Coconino Outlook on North Kaibab Trail

Finally we were there, met by our fellow hikers and our two logistics people who had driven all of our luggage from the south rim and got us checked into the cabins on the north rim.  Of course they had iced down coolers and snacks, and they also communicated our progress via text message to our concerned families back home.  Molly and Rebecca were fantastic in their role and I highly recommend utilizing your friends in a similar fashion if you plan on doing a rim to rim hike.  After celebratory hugs and handshakes, and more than a few photos, we headed back to the cabins to clean up and get some dinner from the majestic lodge on the North Rim.

Me, Peter, A.J., Dan, Billy, Eric, John, Rob, and Mike at North Rim Trailhead 06-19-18.

Again I was struck by what has become a familiar feeling to me, yet each time it makes me feel odd.  Sure I was glad to be out of the canyon with a cold drink in my hand.  It was easy to find joy in my success as well as in the successful hikes of the others, 7 of whom had just completed their first rim to rim hike.  There was a strong sense of relief around the fact that we had all made it out safely, especially our sick fellow hiker.  However, the actual completion of the rim to rim seemed anticlimactic.  I have written this before, but the real joy and peace came from somewhere else.  Perhaps it was a singular moment with the inner canyon, or the discipline that comes with training for the hike, or even just the companionship that comes when men work together as a team to complete a difficult task.  Undoubtedly, for me, the journey itself is the source of my joy.  I am thankful for a wife and family who have supported this journey, and thankful for my companions who were there beside me.  I also am thankful for previous generation who preserved this great space and for the National Parks Service who maintain it now.  The Grand Canyon is counted in as one of the 7 wonders of the natural world, a worthy tribute.  Hopefully you can make time to visit the Grand Canyon, and while there, venture somewhere into the inner canyon and get a taste of what it has to offer.  I have no idea if I will ever take on another rim to rim hike, time will tell.  But I also have no doubt that the Grand Canyon is in my blood and is now part of who I am.  Hopefully I can get back there myself some day, but in the meantime I will just share some photos of some of my experience with anyone who cares to listen.

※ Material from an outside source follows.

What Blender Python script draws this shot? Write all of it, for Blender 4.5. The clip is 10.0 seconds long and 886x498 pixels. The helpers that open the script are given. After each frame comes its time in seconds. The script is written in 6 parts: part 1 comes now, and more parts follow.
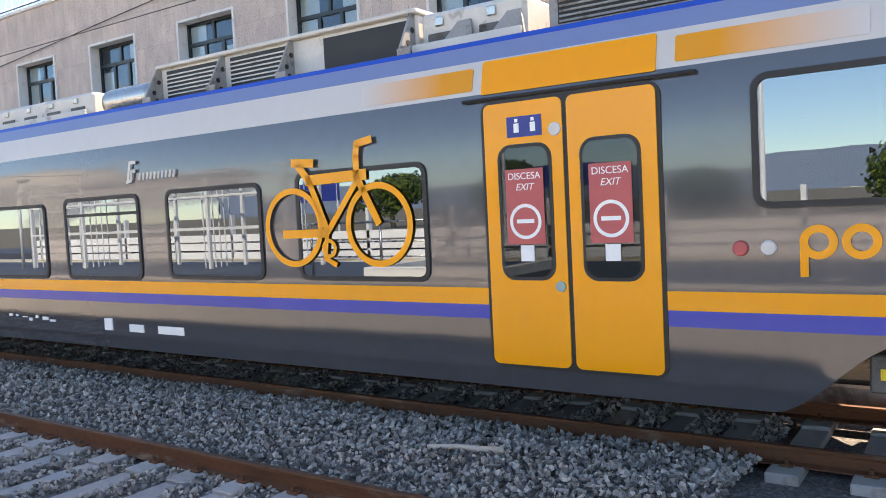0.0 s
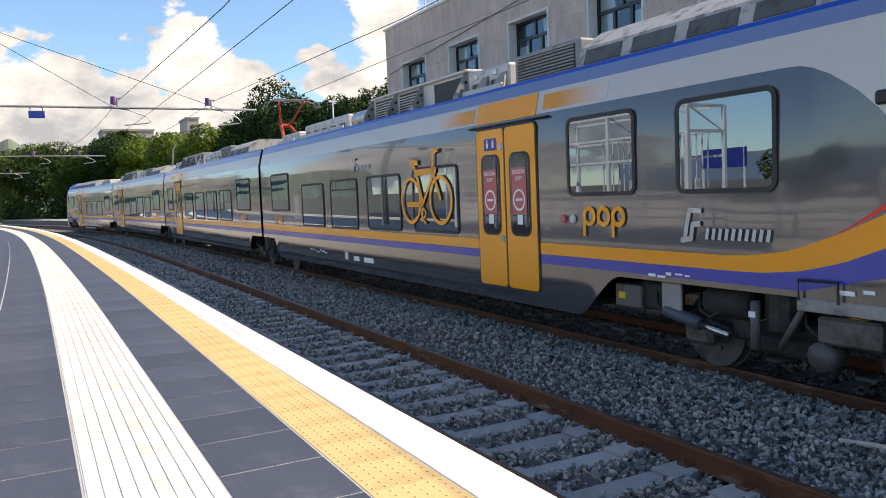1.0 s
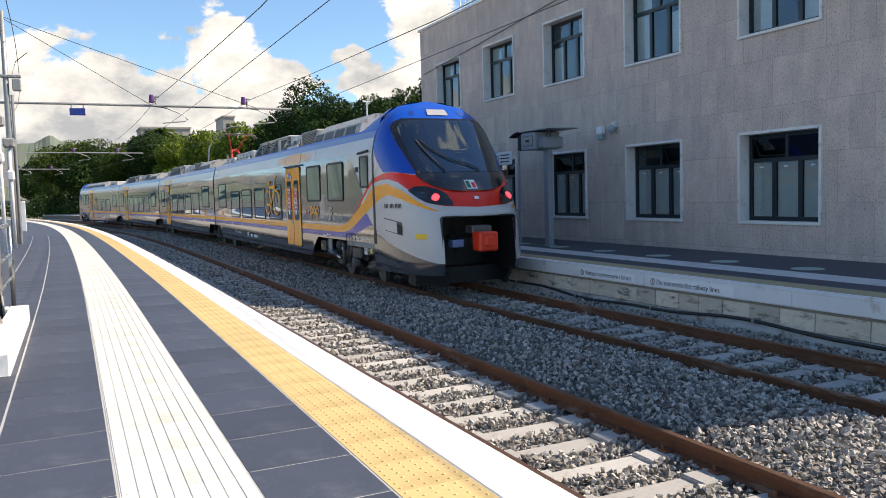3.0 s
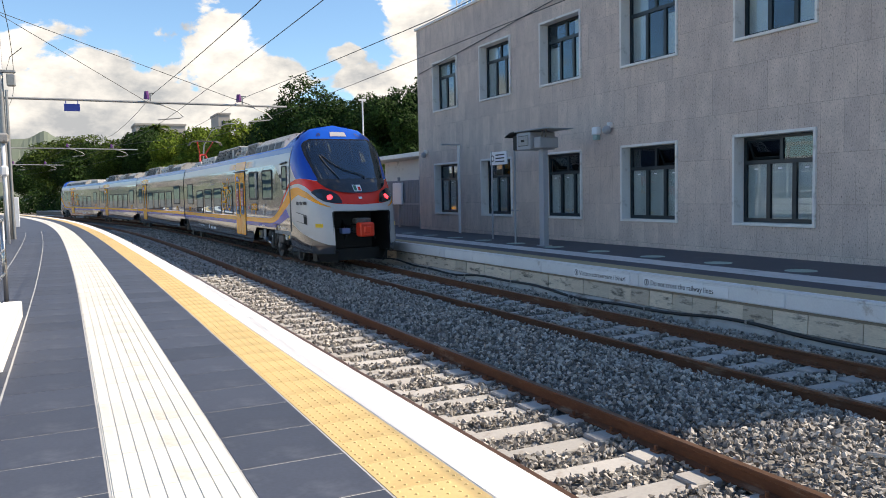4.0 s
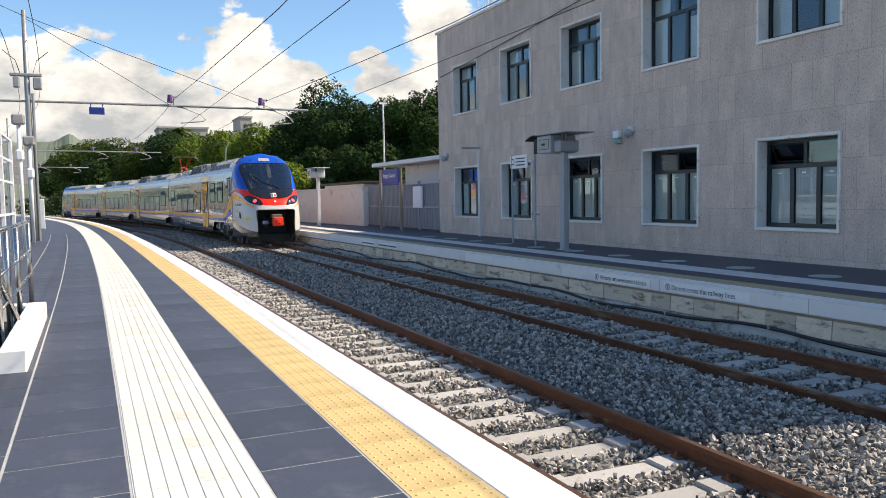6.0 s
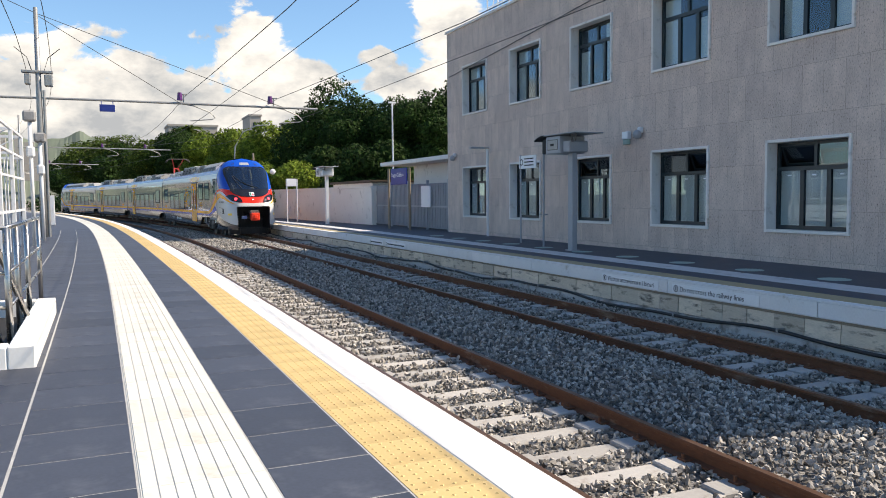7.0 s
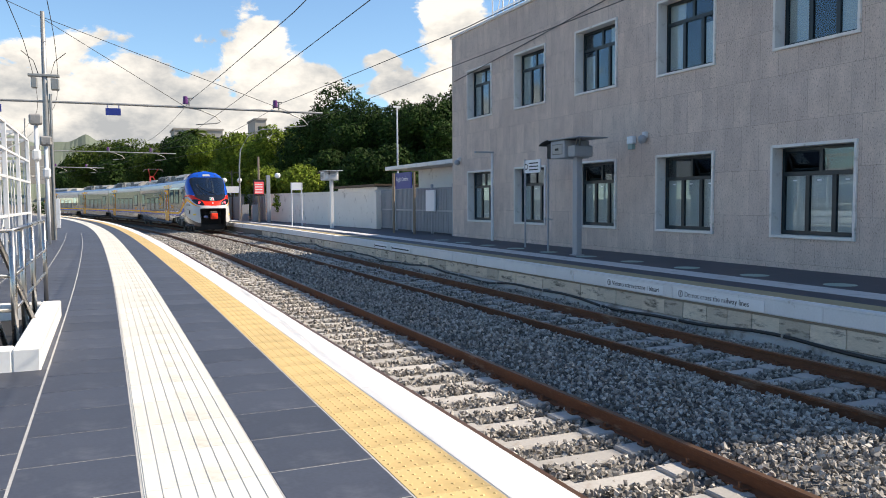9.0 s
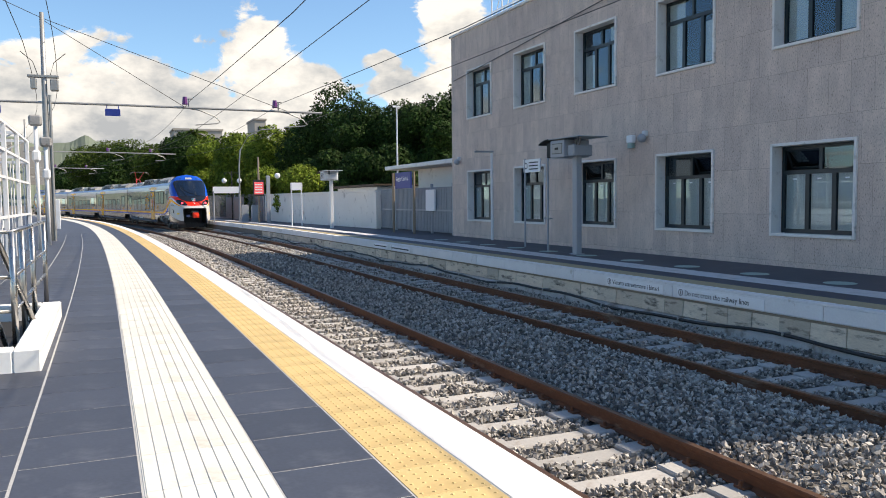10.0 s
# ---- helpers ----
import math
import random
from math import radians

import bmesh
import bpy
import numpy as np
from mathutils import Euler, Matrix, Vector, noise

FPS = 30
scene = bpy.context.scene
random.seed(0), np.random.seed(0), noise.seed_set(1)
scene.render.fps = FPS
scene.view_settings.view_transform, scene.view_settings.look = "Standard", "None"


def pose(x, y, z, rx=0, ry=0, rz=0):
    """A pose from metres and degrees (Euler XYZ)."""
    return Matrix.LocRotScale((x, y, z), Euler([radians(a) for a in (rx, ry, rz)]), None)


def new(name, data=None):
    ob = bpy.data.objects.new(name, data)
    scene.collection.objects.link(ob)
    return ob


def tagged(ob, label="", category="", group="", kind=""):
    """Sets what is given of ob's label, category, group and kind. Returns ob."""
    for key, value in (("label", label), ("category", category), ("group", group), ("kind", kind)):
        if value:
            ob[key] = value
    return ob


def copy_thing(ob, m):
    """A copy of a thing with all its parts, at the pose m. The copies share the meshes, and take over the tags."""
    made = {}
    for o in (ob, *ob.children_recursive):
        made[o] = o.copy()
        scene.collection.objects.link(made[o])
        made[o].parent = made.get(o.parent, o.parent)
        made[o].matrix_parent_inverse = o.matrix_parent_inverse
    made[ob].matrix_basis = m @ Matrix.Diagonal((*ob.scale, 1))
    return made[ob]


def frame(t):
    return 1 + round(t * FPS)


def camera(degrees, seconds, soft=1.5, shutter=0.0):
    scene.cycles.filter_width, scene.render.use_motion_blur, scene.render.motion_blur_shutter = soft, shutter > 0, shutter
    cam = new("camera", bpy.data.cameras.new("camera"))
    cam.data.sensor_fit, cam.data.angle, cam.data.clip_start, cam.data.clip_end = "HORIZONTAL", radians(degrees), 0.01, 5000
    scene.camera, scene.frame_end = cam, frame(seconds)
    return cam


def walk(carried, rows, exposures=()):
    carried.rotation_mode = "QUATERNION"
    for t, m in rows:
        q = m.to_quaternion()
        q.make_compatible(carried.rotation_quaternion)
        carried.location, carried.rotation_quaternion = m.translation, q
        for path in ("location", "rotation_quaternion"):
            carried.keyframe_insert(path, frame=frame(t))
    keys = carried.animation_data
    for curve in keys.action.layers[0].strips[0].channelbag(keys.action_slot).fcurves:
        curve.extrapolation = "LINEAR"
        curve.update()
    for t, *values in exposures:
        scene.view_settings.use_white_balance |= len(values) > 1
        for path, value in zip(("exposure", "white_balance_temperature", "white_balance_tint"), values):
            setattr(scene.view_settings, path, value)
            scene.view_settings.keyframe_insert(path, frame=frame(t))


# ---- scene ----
cam = camera(58.58, 10.0, soft=0.95)
# t, yaw, pitch, roll of a camera held in the hand at one spot
TURN = [
    (0.0, -56.0, -3.1, 2.9), (0.1, -49.4, -4.2, 2.9), (0.2, -43.7, -4.7, 2.9), (0.3, -38.25, -4.6, 2.3),
    (0.4, -34.6, -4.5, 2.3), (0.5, -31.9, -4.39, 2.31), (0.6, -29.9, -4.35, 2.35), (0.8, -28.2, -4.25, 2.4),
    (1.0, -27.53, -4.2, 2.41), (1.5, -26.54, -4.22, 2.03), (2.0, -25.59, -4.1, 1.9), (2.5, -25.11, -4.03, 1.87),
    (4.0, -25.56, -4.13, 1.19), (4.5, -25.29, -3.95, 1.03), (5.0, -24.81, -3.87, 0.93), (5.5, -24.4, -3.82, 1.08),
    (7.0, -23.51, -3.88, 0.56), (7.5, -23.23, -3.66, 0.51), (8.0, -23.08, -3.57, 0.69), (8.5, -23.11, -3.56, 0.5),
    (9.0, -23.18, -3.57, 0.4), (9.5, -23.32, -3.63, 0.54), (10.0, -23.19, -3.6, 0.59)]
EXPOSURES = [(0.0, 2.28, 9100, 19), (0.2, 2.0, 8700, 19), (0.5, 1.38, 8200, 17), (1.0, 1.27, 7800, 15), (1.5, 1.26, 7750, 14), (2.5, 1.24, 7650, 12), (10.0, 1.16, 7550, 11)]
walk(cam, [(t, pose(0, 0, 1.4, 90 + p, r, y)) for t, y, p, r in TURN], EXPOSURES)

# ------------------------------------------------------------ light
SUN_WAY = Vector((-1.0, 0.3, -0.985)).normalized()      # the way the sunlight travels
sun = new("sun", bpy.data.lights.new("sun", "SUN"))
sun.data.energy, sun.data.angle, sun.data.color = 3.1, radians(0.55), (1.0, 0.94, 0.86)
sun.rotation_mode = "QUATERNION"
sun.rotation_quaternion = SUN_WAY.to_track_quat("-Z", "Y")

world = bpy.data.worlds.new("sky")
scene.world = world
world.use_nodes = True
wn, wl = world.node_tree.nodes, world.node_tree.links
wn.clear()


def wnode(kind, **kw):
    n = wn.new(kind)
    for k, v in kw.items():
        if k in n.inputs:
            n.inputs[k].default_value = v
        elif k == "op":
            n.operation = v
    return n


def wmath(op, a, b=None, c=None):
    n = wn.new("ShaderNodeMath")
    n.operation = op
    for i, v in enumerate((a, b, c)):
        if v is None:
            continue
        if isinstance(v, (int, float)):
            n.inputs[i].default_value = v
        else:
            wl.new(v, n.inputs[i])
    return n.outputs[0]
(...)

On the flight home, I started reading a book that Dan Klein purchased in the book store on the North Rim.  The book is titled “The Mystery of Everett Ruess” and written by W.L. Rusho.  The book contains letters sent from a young writer, artist, and wanderer named Everett Ruess to his family and friends.  While he wrote in great detail about many places in the southwest, he was also at a loss for words when describing his multiple and long visits to the canyon.  On October 9th, 1931 he wrote to his brother Waldo – “Nothing anywhere can rival the Grand Canyon.  I must come here again some day.  There are things I must paint again.  I think it would have given you a new lease on life to have seen what I have seen”. 

Feel free to check out the archives under my field trips page for the reports on last year’s rim to rim as well.  Thanks for reading!

 

PJM

Paul McCaslin

2 Comments

  1. Joe M

    June 25, 2018

    I read the book Finding Everett Ruess. It is an interesting tale about this young explorer. It, of course, is on Amazon,

    • Paul McCaslin

      June 25, 2018

      I am reading the book right now. Some really very interesting tales, the young man was quite the adventurer.